- _Brief_
Begin at the first line of the data and copy each line through the one containing "X, D = np.meshgrid(x, d)", that line included, with no pictures.

------ Data extract

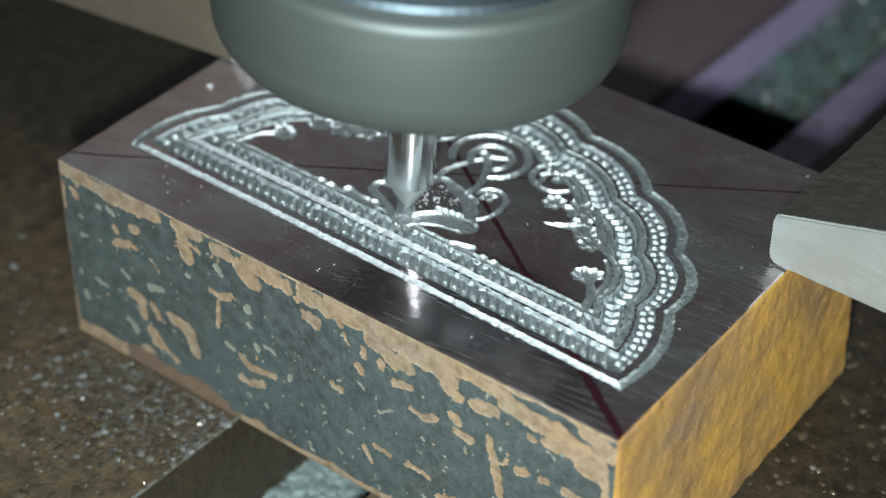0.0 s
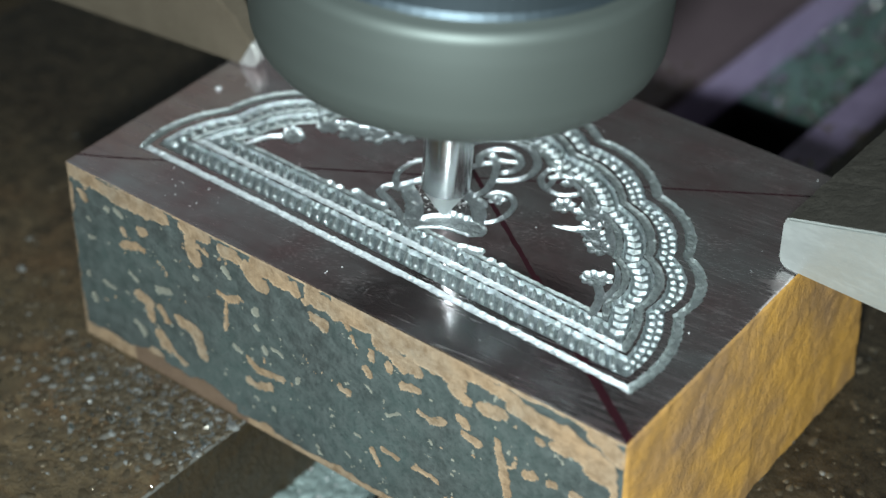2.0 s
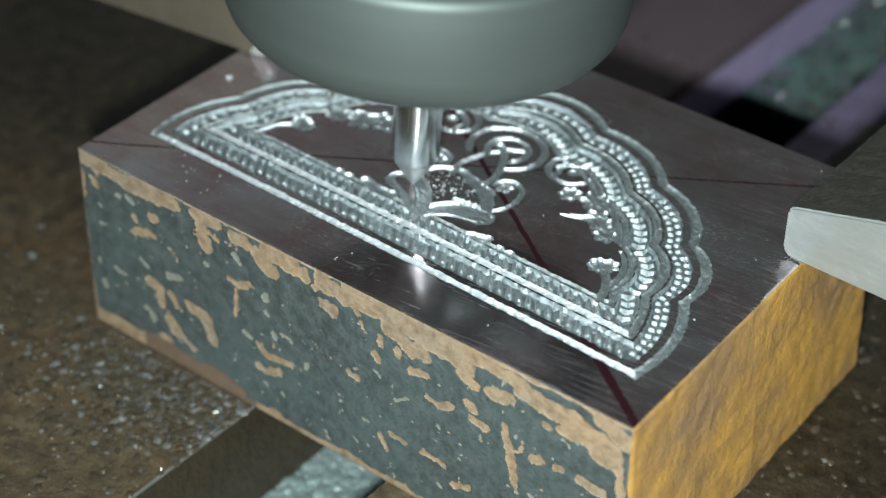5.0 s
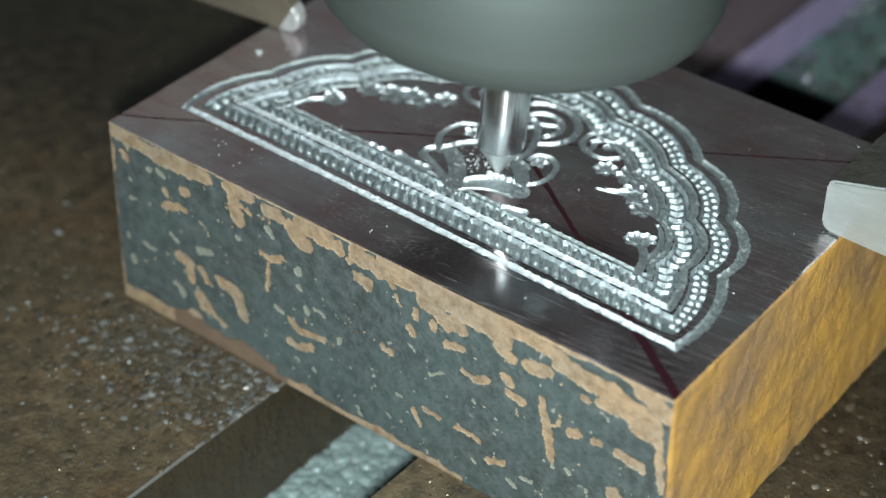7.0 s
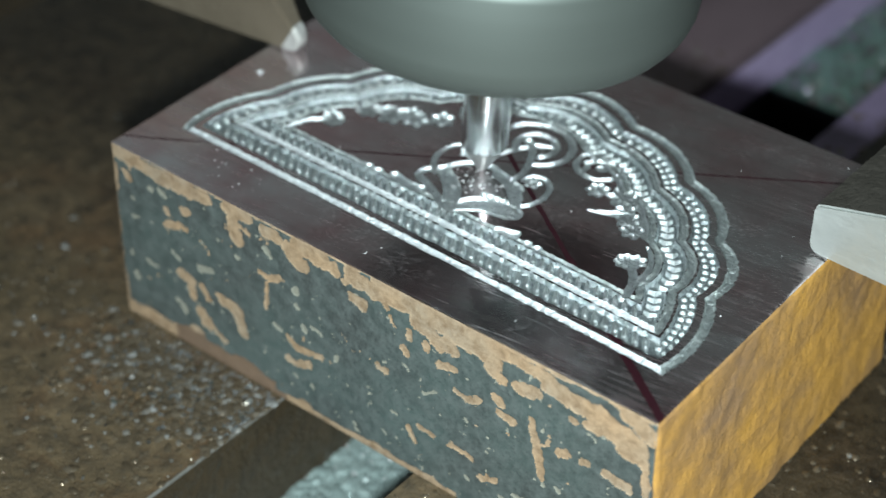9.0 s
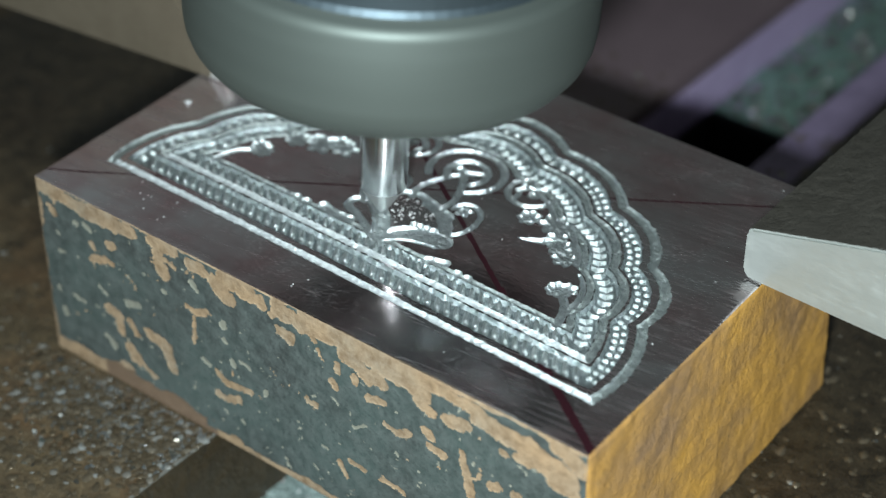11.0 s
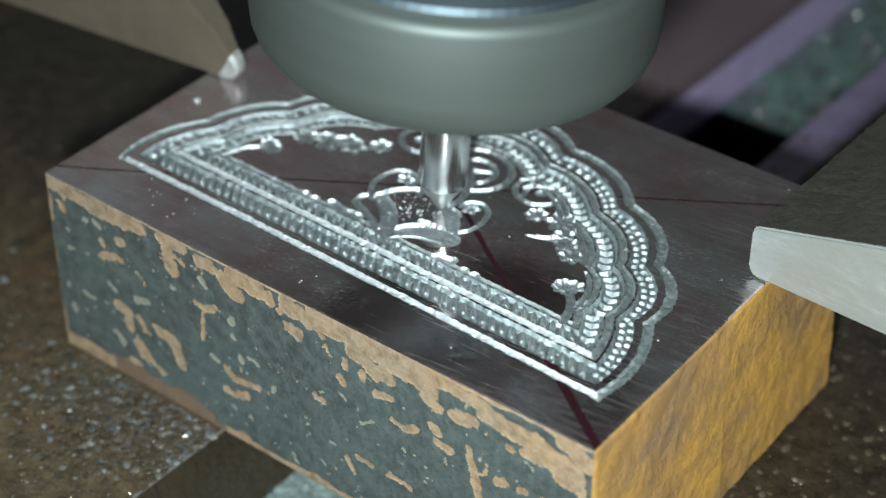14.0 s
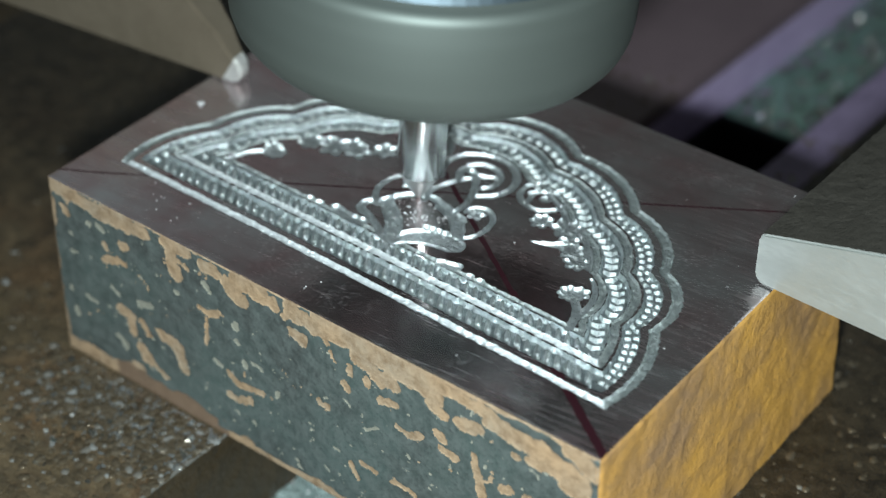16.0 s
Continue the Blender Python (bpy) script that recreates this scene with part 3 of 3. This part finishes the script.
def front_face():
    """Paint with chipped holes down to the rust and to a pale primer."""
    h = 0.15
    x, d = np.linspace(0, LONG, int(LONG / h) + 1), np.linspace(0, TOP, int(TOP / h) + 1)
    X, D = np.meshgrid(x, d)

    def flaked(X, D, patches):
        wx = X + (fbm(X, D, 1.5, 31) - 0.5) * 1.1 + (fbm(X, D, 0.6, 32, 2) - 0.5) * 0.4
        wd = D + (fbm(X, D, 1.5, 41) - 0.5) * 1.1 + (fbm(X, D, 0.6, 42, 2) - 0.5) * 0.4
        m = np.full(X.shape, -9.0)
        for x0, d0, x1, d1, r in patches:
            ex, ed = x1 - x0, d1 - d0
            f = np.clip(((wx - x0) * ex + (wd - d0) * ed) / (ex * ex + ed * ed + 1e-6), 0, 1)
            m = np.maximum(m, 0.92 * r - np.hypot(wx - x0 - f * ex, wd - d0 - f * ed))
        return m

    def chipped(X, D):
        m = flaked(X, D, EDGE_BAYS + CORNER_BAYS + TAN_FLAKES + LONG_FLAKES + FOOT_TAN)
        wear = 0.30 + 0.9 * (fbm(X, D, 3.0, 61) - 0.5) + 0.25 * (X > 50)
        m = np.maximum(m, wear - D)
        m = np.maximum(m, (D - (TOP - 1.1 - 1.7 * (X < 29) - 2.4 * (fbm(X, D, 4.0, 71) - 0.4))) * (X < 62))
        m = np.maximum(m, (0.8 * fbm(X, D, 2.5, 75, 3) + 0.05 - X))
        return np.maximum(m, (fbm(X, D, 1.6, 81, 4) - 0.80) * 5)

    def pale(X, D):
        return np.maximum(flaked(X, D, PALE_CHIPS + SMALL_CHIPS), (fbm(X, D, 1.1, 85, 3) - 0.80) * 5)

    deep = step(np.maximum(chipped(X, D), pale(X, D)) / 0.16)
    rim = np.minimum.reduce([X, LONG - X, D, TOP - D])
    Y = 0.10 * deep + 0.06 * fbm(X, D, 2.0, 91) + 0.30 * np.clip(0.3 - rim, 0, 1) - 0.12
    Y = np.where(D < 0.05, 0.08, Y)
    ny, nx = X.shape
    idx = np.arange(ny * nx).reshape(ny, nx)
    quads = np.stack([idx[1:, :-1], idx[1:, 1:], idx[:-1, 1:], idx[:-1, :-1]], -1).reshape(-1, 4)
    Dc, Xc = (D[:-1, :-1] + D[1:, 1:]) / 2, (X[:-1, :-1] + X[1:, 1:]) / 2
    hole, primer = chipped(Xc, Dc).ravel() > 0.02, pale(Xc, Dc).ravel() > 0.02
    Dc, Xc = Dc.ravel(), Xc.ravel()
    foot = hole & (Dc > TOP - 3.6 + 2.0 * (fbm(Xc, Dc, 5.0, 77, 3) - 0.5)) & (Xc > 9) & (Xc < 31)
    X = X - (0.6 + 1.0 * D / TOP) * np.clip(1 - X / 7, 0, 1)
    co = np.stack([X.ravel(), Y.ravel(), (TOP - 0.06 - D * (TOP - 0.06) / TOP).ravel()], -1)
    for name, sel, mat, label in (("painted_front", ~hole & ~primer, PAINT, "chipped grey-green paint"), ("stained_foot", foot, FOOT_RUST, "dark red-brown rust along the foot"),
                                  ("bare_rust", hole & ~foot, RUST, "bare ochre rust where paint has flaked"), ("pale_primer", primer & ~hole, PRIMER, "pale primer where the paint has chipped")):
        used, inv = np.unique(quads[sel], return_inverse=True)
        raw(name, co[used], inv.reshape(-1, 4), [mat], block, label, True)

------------

- _Solution to this problem_
0.0 s
2.0 s
5.0 s
7.0 s
9.0 s
11.0 s
14.0 s
16.0 s
Continue the Blender Python (bpy) script that recreates this scene with part 3 of 3. This part finishes the script.
def front_face():
    """Paint with chipped holes down to the rust and to a pale primer."""
    h = 0.15
    x, d = np.linspace(0, LONG, int(LONG / h) + 1), np.linspace(0, TOP, int(TOP / h) + 1)
    X, D = np.meshgrid(x, d)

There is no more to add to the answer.